**Task instructions**. Search the material below for the string "random" and extract each line that has it.

**Information shown**.
┄┄┄┄┄┄┄┄┄┄┄┄┄┄┄┄┄┄┄┄

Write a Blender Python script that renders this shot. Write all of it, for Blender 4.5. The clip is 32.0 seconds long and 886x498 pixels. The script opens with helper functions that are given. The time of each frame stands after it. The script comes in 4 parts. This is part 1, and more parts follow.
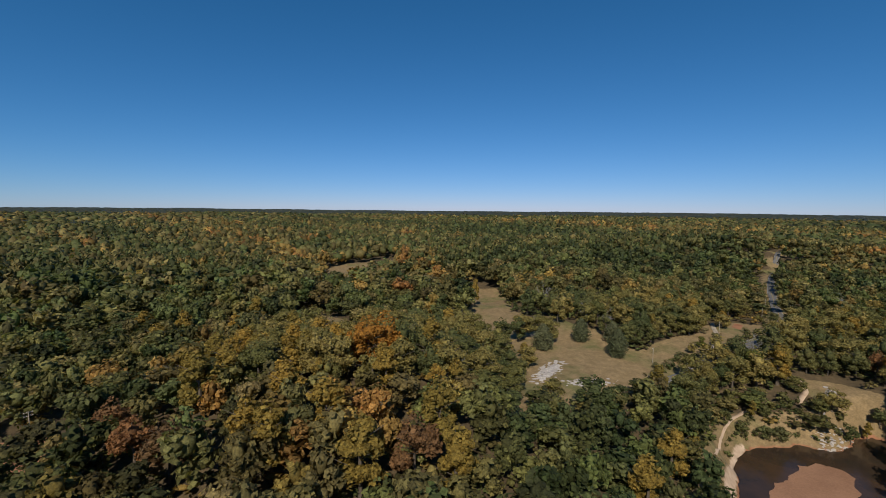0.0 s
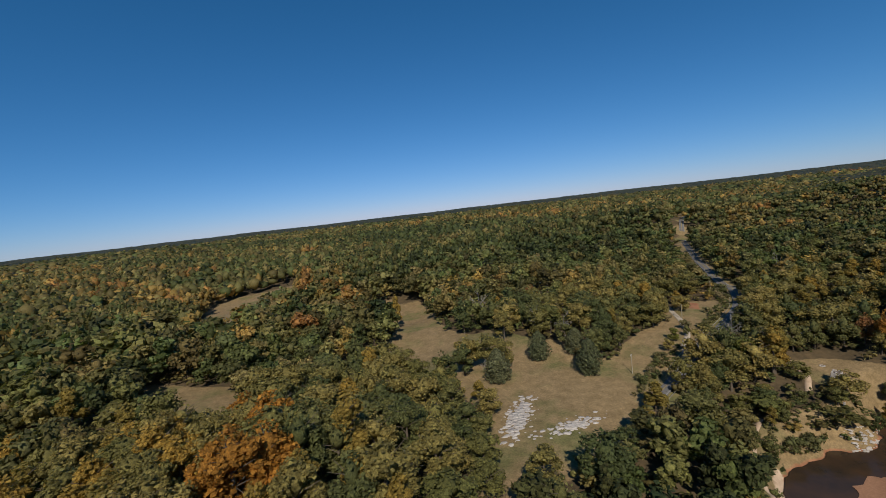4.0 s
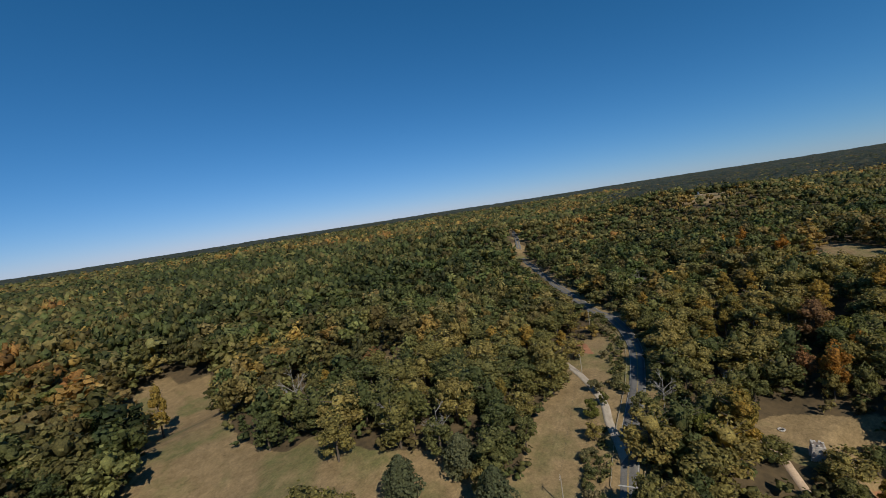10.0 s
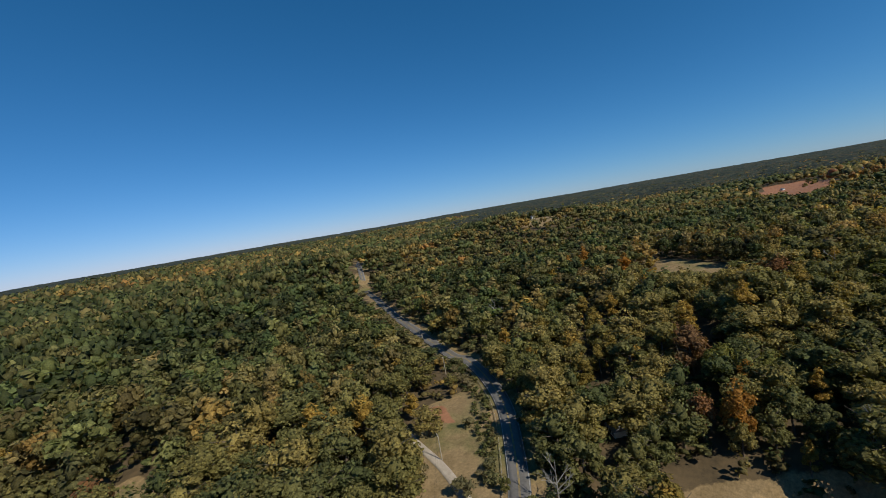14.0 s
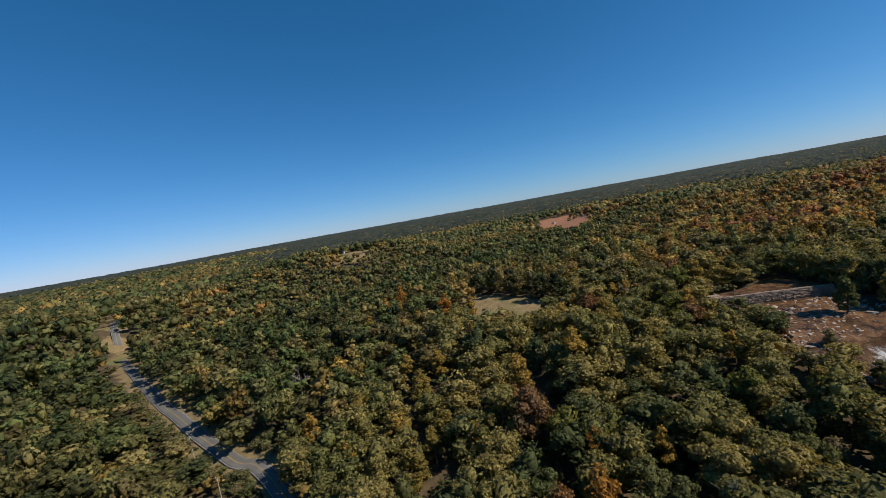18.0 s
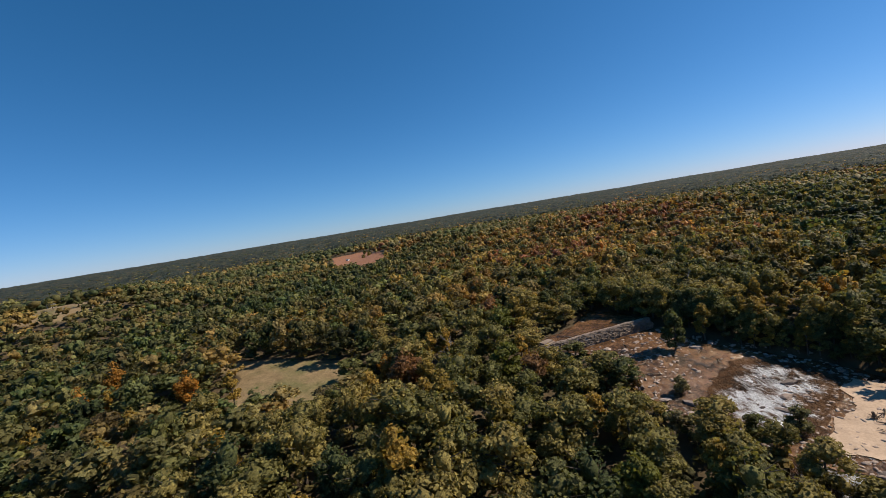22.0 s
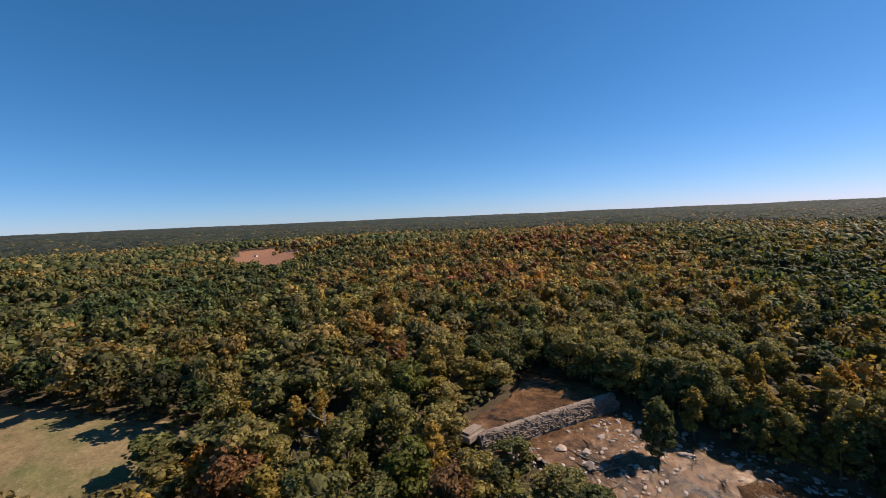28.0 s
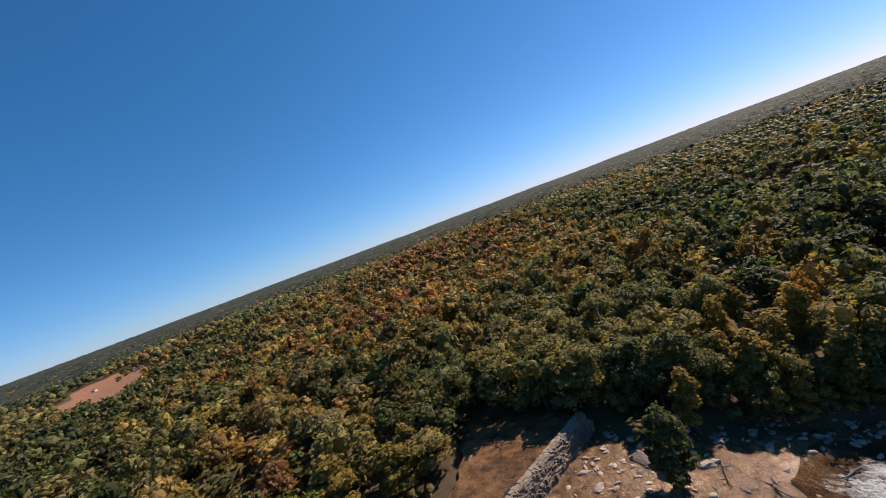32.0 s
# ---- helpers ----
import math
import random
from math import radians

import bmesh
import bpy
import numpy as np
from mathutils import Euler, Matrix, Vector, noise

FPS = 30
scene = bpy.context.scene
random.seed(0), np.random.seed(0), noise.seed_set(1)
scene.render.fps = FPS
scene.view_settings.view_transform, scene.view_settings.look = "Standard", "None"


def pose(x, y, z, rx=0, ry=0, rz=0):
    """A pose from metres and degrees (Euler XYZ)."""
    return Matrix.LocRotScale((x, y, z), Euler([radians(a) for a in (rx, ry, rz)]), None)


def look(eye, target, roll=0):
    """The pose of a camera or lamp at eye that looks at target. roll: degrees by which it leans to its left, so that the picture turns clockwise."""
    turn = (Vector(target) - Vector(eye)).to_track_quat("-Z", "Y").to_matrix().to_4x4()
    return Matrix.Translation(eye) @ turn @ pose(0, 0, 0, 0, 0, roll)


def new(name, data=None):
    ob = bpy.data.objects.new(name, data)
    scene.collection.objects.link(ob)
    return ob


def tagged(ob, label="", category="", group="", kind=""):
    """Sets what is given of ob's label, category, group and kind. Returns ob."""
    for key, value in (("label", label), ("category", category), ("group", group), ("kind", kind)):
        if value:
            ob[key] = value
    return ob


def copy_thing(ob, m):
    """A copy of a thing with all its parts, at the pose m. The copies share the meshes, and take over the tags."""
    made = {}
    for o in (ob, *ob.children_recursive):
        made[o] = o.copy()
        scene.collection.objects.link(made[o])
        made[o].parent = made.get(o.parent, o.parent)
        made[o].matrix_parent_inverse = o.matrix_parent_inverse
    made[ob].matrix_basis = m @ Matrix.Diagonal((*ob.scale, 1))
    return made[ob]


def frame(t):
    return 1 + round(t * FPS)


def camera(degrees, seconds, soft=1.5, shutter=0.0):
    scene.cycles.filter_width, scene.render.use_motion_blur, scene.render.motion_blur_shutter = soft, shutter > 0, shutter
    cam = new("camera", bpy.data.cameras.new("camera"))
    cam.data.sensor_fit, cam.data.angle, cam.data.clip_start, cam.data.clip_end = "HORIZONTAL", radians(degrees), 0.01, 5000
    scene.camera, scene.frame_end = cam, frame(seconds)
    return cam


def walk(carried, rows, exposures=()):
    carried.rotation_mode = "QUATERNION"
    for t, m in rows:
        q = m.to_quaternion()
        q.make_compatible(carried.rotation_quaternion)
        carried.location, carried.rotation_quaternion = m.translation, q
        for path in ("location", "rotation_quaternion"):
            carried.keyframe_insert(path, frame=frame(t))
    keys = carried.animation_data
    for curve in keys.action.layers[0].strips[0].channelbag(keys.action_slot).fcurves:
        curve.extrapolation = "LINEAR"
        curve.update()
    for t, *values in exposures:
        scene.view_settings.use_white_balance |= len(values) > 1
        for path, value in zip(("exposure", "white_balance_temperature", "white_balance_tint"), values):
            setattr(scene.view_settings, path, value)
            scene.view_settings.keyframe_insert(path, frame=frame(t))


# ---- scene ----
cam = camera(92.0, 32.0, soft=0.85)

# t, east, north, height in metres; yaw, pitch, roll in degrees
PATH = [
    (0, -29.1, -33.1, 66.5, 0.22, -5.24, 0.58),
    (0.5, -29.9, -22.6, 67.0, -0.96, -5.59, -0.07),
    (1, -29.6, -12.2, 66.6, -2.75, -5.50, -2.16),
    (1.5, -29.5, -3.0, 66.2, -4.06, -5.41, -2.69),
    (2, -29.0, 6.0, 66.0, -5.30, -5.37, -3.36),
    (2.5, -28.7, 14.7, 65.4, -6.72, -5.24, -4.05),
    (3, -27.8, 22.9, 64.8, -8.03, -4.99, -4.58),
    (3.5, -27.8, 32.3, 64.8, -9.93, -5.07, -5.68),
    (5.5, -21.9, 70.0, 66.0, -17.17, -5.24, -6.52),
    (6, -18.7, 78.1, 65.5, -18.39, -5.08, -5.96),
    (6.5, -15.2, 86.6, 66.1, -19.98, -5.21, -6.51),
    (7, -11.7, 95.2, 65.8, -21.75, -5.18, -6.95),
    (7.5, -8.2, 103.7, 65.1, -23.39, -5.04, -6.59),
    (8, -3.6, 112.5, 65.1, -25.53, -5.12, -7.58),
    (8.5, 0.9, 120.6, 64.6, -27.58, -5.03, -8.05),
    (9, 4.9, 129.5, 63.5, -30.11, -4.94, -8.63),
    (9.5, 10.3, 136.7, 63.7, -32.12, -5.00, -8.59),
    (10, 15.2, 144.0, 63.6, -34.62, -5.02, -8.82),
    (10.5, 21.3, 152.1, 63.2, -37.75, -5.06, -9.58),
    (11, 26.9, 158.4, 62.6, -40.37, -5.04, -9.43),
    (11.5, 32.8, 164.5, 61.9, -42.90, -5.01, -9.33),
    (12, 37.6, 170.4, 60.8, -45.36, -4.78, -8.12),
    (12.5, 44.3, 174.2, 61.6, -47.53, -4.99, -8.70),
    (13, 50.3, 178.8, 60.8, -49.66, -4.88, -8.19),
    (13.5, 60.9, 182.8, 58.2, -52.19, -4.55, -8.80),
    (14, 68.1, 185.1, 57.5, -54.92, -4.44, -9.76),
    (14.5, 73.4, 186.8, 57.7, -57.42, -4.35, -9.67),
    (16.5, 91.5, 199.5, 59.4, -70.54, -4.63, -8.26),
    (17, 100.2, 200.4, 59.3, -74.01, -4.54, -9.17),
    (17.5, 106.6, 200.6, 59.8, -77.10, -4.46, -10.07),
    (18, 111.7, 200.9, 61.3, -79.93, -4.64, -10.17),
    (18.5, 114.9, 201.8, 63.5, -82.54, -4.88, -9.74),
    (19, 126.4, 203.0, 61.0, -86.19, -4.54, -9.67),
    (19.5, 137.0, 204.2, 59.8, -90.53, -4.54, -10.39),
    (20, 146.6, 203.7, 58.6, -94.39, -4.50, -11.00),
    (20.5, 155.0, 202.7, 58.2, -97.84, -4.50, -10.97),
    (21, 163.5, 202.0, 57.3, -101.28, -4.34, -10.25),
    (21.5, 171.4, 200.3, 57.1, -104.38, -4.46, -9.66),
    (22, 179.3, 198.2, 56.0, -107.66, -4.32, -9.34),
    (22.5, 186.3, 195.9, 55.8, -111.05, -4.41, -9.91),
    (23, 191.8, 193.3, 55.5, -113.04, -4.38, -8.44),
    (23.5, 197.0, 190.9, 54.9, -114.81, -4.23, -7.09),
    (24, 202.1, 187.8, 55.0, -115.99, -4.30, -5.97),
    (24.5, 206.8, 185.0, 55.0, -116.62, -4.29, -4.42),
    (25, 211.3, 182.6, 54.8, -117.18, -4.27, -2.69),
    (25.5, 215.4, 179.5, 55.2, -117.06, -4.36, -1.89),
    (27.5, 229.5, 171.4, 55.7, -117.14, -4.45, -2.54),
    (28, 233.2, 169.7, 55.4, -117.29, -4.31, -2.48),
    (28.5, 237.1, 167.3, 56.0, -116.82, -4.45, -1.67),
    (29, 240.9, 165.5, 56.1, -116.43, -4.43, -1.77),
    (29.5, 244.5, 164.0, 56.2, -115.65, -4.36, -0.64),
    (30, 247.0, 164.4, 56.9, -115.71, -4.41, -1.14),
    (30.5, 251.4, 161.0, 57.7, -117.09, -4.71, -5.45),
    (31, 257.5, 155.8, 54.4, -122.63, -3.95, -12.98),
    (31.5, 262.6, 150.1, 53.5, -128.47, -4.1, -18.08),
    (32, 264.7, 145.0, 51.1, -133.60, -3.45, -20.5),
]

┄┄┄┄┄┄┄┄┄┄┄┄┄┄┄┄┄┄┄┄

**Solution for this exercise**.
import random
random.seed(0), np.random.seed(0), noise.seed_set(1)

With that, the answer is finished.